Direction:
Read through the records below and copy each line that uses the word "objects".

-- Start of The input --

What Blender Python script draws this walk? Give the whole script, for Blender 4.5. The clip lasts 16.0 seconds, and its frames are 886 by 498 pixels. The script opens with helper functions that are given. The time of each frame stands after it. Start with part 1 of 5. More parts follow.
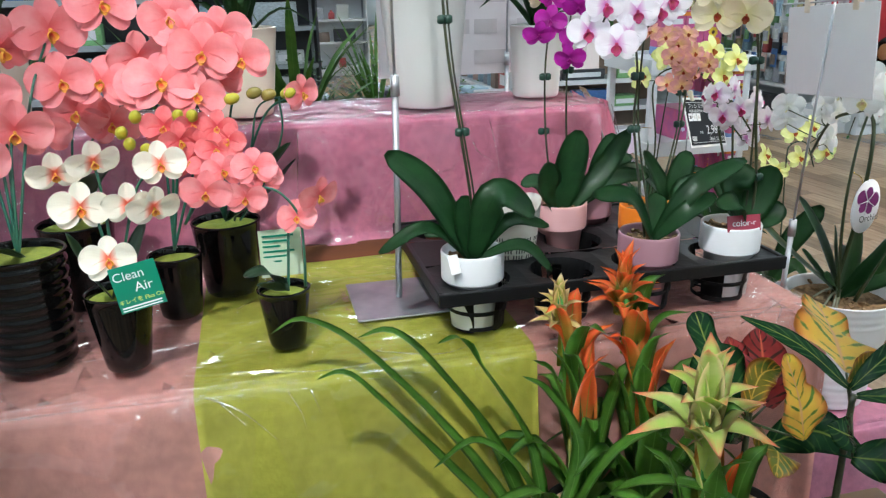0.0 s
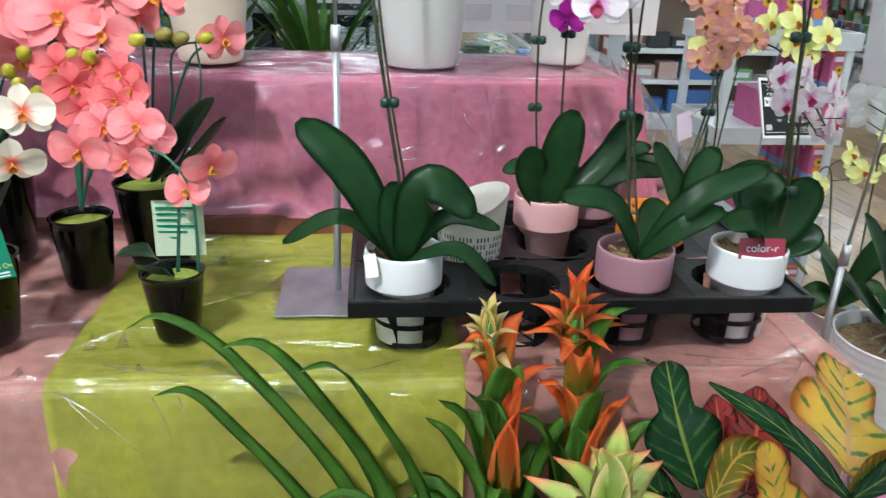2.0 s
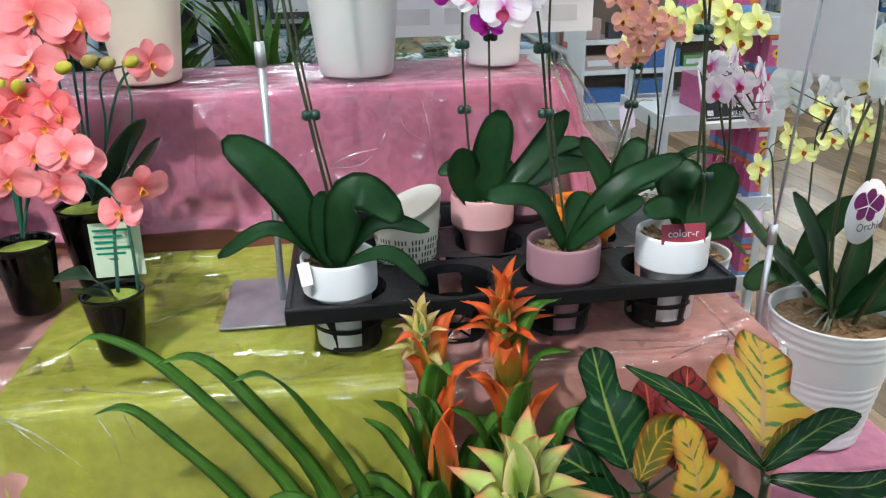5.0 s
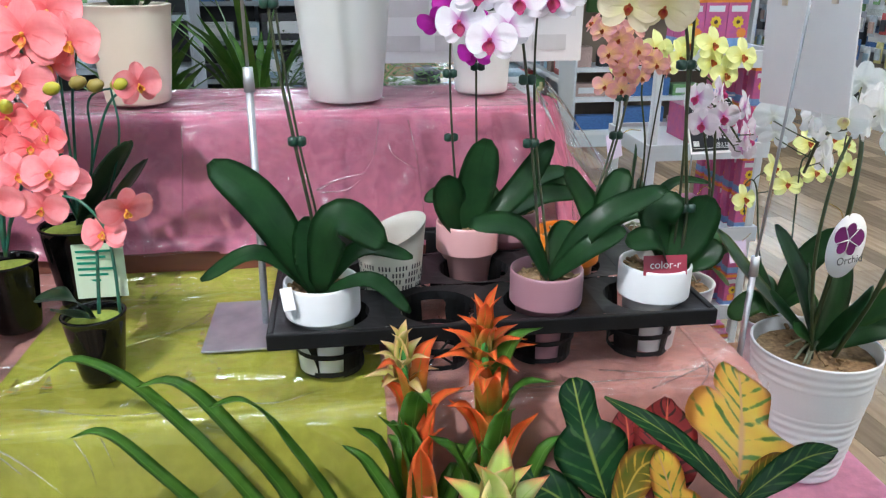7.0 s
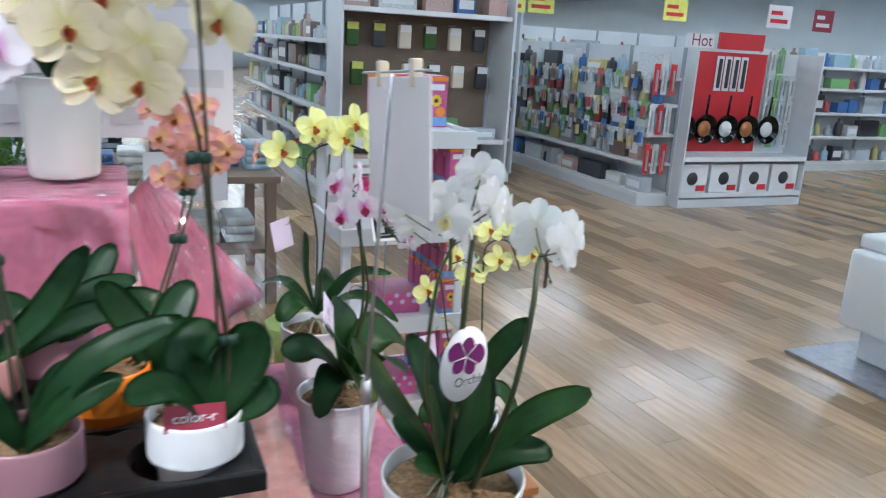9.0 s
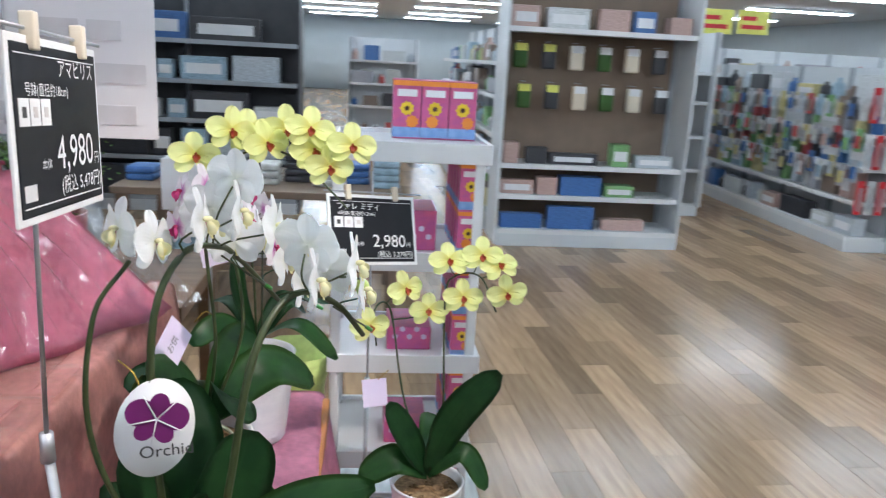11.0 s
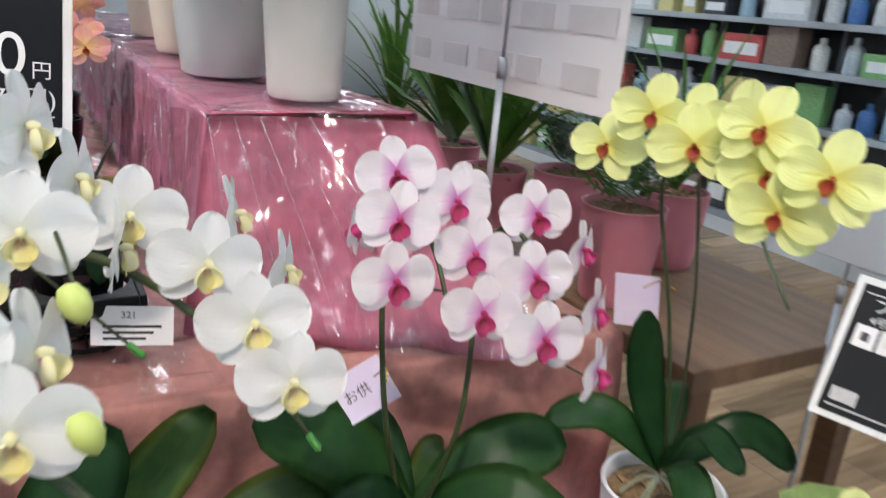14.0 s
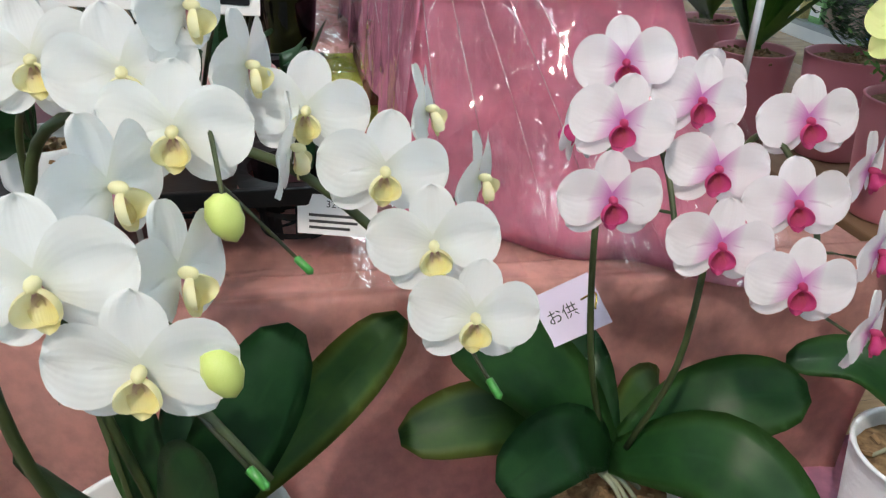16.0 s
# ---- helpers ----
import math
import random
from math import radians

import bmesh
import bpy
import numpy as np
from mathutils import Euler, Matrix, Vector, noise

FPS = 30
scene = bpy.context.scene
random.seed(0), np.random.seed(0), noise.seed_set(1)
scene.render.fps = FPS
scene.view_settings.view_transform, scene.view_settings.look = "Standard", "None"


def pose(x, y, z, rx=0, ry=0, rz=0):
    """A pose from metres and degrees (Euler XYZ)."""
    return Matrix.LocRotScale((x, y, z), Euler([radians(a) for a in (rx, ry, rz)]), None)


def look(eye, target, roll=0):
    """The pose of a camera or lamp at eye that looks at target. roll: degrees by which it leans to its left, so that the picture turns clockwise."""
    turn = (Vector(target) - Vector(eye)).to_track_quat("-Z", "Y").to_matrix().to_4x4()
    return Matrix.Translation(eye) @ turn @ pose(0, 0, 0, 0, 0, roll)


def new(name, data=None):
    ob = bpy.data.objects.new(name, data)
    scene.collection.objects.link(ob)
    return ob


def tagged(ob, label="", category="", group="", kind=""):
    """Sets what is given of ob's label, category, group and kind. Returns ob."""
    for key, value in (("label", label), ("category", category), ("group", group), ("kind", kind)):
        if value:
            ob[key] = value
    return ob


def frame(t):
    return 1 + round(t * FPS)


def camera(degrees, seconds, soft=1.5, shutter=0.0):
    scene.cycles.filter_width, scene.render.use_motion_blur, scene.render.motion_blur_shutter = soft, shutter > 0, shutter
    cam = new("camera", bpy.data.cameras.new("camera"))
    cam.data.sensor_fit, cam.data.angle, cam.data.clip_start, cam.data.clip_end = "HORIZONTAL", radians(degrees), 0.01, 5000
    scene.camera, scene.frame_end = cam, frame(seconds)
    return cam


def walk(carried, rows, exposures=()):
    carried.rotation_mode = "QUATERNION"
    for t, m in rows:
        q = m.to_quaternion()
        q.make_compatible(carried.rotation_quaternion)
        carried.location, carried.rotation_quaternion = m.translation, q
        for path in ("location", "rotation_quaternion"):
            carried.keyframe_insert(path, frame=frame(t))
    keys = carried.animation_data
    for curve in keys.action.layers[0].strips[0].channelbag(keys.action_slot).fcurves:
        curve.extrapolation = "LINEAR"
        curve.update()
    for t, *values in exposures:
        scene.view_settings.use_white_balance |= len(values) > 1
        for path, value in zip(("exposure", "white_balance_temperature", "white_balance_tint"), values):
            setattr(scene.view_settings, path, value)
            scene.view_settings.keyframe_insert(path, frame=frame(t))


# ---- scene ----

-- End of The input --
-- Start of The input --

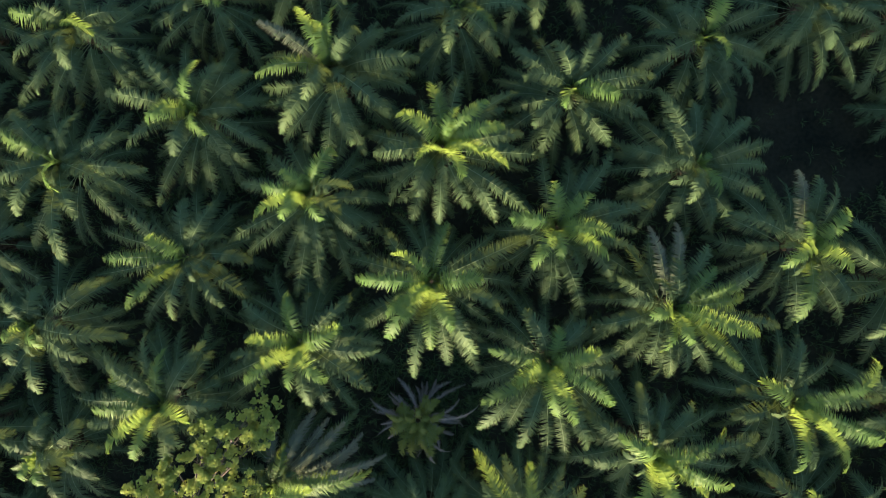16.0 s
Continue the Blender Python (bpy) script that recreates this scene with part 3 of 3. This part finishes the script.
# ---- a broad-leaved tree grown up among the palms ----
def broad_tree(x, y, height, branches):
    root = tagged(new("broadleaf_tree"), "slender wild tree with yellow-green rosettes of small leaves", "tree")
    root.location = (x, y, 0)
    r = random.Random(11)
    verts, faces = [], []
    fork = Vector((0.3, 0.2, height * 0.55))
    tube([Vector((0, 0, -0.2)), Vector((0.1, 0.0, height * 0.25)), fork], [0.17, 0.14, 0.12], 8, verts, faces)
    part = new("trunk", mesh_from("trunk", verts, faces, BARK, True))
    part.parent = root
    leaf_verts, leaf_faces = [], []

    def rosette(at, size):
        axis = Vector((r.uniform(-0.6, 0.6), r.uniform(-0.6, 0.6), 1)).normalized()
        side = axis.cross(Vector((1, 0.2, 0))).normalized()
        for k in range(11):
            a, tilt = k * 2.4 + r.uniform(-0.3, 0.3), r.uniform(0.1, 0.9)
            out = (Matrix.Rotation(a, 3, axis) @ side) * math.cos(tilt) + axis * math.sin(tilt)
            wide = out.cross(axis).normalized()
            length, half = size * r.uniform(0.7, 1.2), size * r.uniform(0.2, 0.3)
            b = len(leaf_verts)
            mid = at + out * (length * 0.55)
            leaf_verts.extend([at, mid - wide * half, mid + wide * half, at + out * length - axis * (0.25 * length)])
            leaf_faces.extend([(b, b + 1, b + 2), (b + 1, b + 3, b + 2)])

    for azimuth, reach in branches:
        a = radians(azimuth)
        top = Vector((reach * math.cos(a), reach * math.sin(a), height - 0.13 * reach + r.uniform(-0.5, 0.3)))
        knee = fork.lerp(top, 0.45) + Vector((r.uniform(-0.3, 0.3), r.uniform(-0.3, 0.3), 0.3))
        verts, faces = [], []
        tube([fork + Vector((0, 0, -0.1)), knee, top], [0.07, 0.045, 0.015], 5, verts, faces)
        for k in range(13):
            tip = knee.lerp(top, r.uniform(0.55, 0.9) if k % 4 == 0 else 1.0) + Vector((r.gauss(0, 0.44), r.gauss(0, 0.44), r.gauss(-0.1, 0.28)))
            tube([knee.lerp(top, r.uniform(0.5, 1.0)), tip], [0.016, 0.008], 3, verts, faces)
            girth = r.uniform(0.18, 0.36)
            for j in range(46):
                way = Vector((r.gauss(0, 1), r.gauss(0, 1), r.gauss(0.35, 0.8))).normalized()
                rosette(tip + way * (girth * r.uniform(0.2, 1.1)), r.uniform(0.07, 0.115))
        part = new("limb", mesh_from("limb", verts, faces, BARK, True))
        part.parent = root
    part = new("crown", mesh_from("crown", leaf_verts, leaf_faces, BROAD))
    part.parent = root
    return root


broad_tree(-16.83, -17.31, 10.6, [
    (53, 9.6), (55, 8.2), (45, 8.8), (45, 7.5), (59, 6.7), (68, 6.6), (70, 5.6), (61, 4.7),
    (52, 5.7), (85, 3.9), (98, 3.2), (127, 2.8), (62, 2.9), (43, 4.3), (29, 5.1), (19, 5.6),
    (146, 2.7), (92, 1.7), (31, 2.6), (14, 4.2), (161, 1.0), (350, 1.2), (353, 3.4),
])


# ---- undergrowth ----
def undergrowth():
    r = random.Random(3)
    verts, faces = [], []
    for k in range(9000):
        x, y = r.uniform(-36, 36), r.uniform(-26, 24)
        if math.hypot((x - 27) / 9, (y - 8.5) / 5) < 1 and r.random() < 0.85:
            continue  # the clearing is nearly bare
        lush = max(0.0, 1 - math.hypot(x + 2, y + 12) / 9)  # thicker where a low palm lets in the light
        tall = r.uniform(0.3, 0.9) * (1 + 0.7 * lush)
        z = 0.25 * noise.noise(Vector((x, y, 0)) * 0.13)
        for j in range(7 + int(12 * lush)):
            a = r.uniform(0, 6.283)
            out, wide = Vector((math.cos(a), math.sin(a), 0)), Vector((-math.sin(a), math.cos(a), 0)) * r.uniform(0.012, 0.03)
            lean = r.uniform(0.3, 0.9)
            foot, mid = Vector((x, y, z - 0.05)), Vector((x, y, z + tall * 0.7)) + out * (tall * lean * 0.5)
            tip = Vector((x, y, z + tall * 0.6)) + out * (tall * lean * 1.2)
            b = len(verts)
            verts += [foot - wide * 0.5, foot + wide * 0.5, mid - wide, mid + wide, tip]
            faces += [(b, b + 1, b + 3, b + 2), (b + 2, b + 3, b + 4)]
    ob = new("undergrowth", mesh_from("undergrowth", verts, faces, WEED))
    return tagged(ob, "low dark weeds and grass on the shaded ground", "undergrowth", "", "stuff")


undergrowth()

-- End of The input --

Answer in full:
    ob = bpy.data.objects.new(name, data)
    scene.collection.objects.link(ob)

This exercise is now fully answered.